Job: Scan the material and copy every line in which "part" appears.

Provided data:
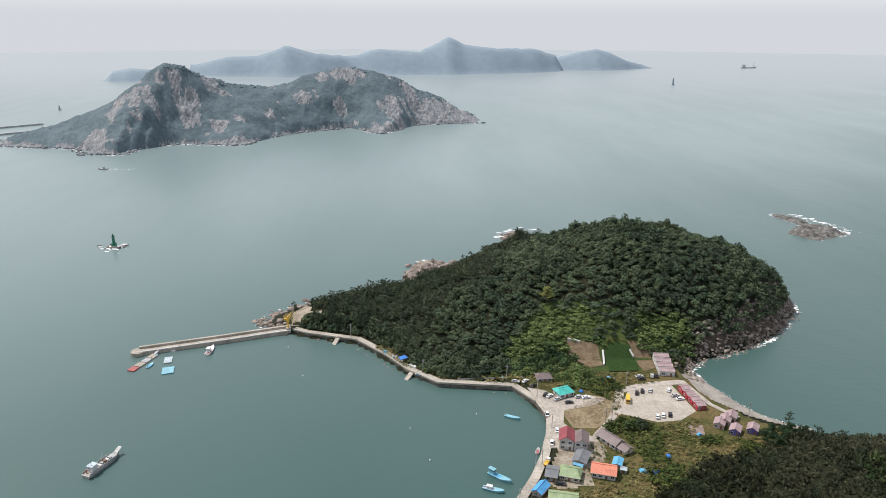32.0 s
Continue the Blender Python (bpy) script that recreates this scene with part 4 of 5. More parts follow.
house(82, 472, 20, 8.5, 7.0, 2.8, 1.6, WHITE_WALL, TURQ_ROOF, "low white house with a bright turquoise sheet roof", hip=1.8)
house(74.5, 489, 4, 8, 6, 2.4, 1.6, GREY_WALL, BROWN_ROOF, "old grey house with a weathered brown roof", hip=2)
red_house = house(73.6, 426.5, -14, 6.4, 9, 5.4, 1.9, WHITE_WALL, RED_ROOF, "two-storey white house with a dark red gable roof", along_x=False, storeys=2, front=2)
house(80.0, 424.6, -14, 6.0, 9, 5.0, 1.7, WHITE_WALL, BROWN_ROOF, "two-storey white house with a greyish brown gable roof", along_x=False, storeys=2, front=2)
house(77.3, 413, -28, 5.6, 9, 3.0, 0.9, GREY_WALL, GREY_ROOF, "low shed with a dark grey sheet roof", along_x=False, front=2)
tagged(part("awning", slope_slab(bmesh.new(), [(72.2, 408.6, 4.7), (76.4, 406.2, 4.7), (76.9, 407.4, 5.3), (72.8, 409.6, 5.3)], 0.12), SKY_ROOF), "bright blue sheet awning on the grey shed", "awning")
house(70, 402.5, -20, 8.6, 7.6, 3.0, 1.8, CREAM_WALL, PALEGREEN_ROOF, "cream house with a pale green hipped roof", hip=2.2)
house(62, 403, -18, 4.8, 7.5, 2.9, 0.9, GREY_WALL, GREY_ROOF, "small grey house with a dark sheet roof", front=2)
house(85, 403.5, -18, 10.2, 7.6, 3.1, 2.0, WHITE_WALL, ORANGE_ROOF, "white house with a bright orange gable roof", front=4)
house(94.6, 427, -58, 11.5, 6.0, 3.0, 1.8, WHITE_WALL, BROWN_ROOF, "long white house with a dark brown roof", front=4)
house(99.3, 419.5, -58, 4.6, 5.2, 2.6, 1.2, CREAM_WALL, BROWN_ROOF, "small annexe with a dark brown roof", front=1)
house(93, 409.5, -25, 3.4, 5.4, 2.4, 0.5, GREY_WALL, SKY_ROOF, "storage hut with a light blue sheet roof", along_x=False, front=1, category="hut", name="hut")
house(94.2, 404.6, -20, 2.6, 2.4, 2.0, 0.3, GREY_WALL, SILVER_ROOF, "tiny lean-to with a silver sheet roof", front=1, category="hut", name="hut", over=0.2)
house(55.2, 393.0, 52, 7.6, 4.2, 2.4, 1.3, GREY_WALL, BLUE_ROOF, "net store with a blue sheet roof", front=2, category="hut", name="hut")
house(63.5, 387, -14, 11.5, 5.6, 2.4, 1.1, GREY_WALL, PALEGREEN_ROOF, "long low shed with a faded green roof", front=3)
house(48.8, 381, 58, 5.4, 7.6, 3.0, 1.2, CREAM_WALL, BROWN_ROOF, "house with a brown sheet roof beside the quay", front=2)
house(46.2, 375.3, 58, 5.0, 8.0, 3.0, 0.9, WHITE_WALL, PINK_ROOF, "house with a pale pink sheet roof beside the quay", front=2)
house(44.2, 371.0, 58, 3.4, 7.0, 2.6, 0.5, CREAM_WALL, WHITE_WALL, "lean-to with a white sheet roof", front=1, category="hut", name="hut")
house(40.2, 365.6, 28, 10.5, 6.4, 2.5, 1.7, CREAM_WALL, CORAL_ROOF, "house with a faded coral hipped roof", hip=2.4)
house(33.5, 358, 40, 4, 3, 2.0, 0.5, GREY_WALL, GREY_ROOF, "dark net shed beside the quay", front=1, category="hut", name="hut")
house(27.4, 341, -1, 11.4, 10.5, 4.0, 1.6, CREAM_WALL, GREEN_ROOF, "large hall with a bright green sheet roof", along_x=False, front=3, category="hall", name="hall")
house(17.2, 334.8, 28, 4.6, 4.0, 2.7, 0.5, GREY_WALL, SKY_ROOF, "small kiosk with a light blue roof", front=2, category="hut", name="hut")
house(24.0, 328.4, -2, 9.2, 3.4, 2.3, 0.4, GREY_WALL, WHITE_WALL, "lean-to with a white sheet roof beside the hall", front=3, category="hut", name="hut")
house(1.0, 311.2, 25, 8.5, 7.5, 2.6, 2.0, WHITE_WALL, SILVER_ROOF, "pavilion with a blue-grey hipped roof", hip=3.4, category="pavilion", name="pavilion")
house(-0.5, 319.5, 25, 4.6, 4.2, 2.4, 1.2, WHITE_WALL, WHITE_WALL, "small white hut behind the beach", hip=1.6, front=2, category="hut", name="hut")
# the flat-roofed building by the shore
flat_z = ground_at(11, 318)
flat_house = thing("flat_roofed_building", 11, 319.5, flat_z, 38, "bare concrete building with a flat stained roof", "building")
part("wall", blk(-6.2, 6.2, -5.8, 5.8, -1.5, 3.0), GREY_WALL, flat_house)
part("roof_slab", blk(-6.6, 6.6, -6.2, 6.2, 3.0, 3.3), M_STAINED, flat_house)
for a in ((-6.6, 6.6, -6.2, -6.0, 3.3, 3.7), (-6.6, 6.6, 6.0, 6.2, 3.3, 3.7), (-6.6, -6.4, -6.0, 6.0, 3.3, 3.7), (6.4, 6.6, -6.0, 6.0, 3.3, 3.7)):
    part("parapet", blk(*a), M_CONCRETE, flat_house)
for k in range(3):
    window(flat_house, -4 + 4 * k, -5.8, 1.6, 1.6, 1.2, 0)


def cabin_row(x, y, turn, n, w, length, wall_h, wall, roof, label, drop, z=None):
    """Holiday cabins in a row, each roof a step below the one before."""
    z = ground_at(x, y) if z is None else z
    for k in range(n):
        c = pose(x, y, z, 0, 0, turn) @ Vector((0, (k + 0.5) * length, drop * k))
        house(c.x, c.y, turn, w, length - 0.55, wall_h, 0.7, wall, roof, label, front=2, z=c.z, over=0.12, group="cabin rows", category="cabin", name="cabin")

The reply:
Continue the Blender Python (bpy) script that recreates this scene with part 4 of 5. More parts follow.
tagged(part("awning", slope_slab(bmesh.new(), [(72.2, 408.6, 4.7), (76.4, 406.2, 4.7), (76.9, 407.4, 5.3), (72.8, 409.6, 5.3)], 0.12), SKY_ROOF), "bright blue sheet awning on the grey shed", "awning")
part("wall", blk(-6.2, 6.2, -5.8, 5.8, -1.5, 3.0), GREY_WALL, flat_house)
part("roof_slab", blk(-6.6, 6.6, -6.2, 6.2, 3.0, 3.3), M_STAINED, flat_house)
    part("parapet", blk(*a), M_CONCRETE, flat_house)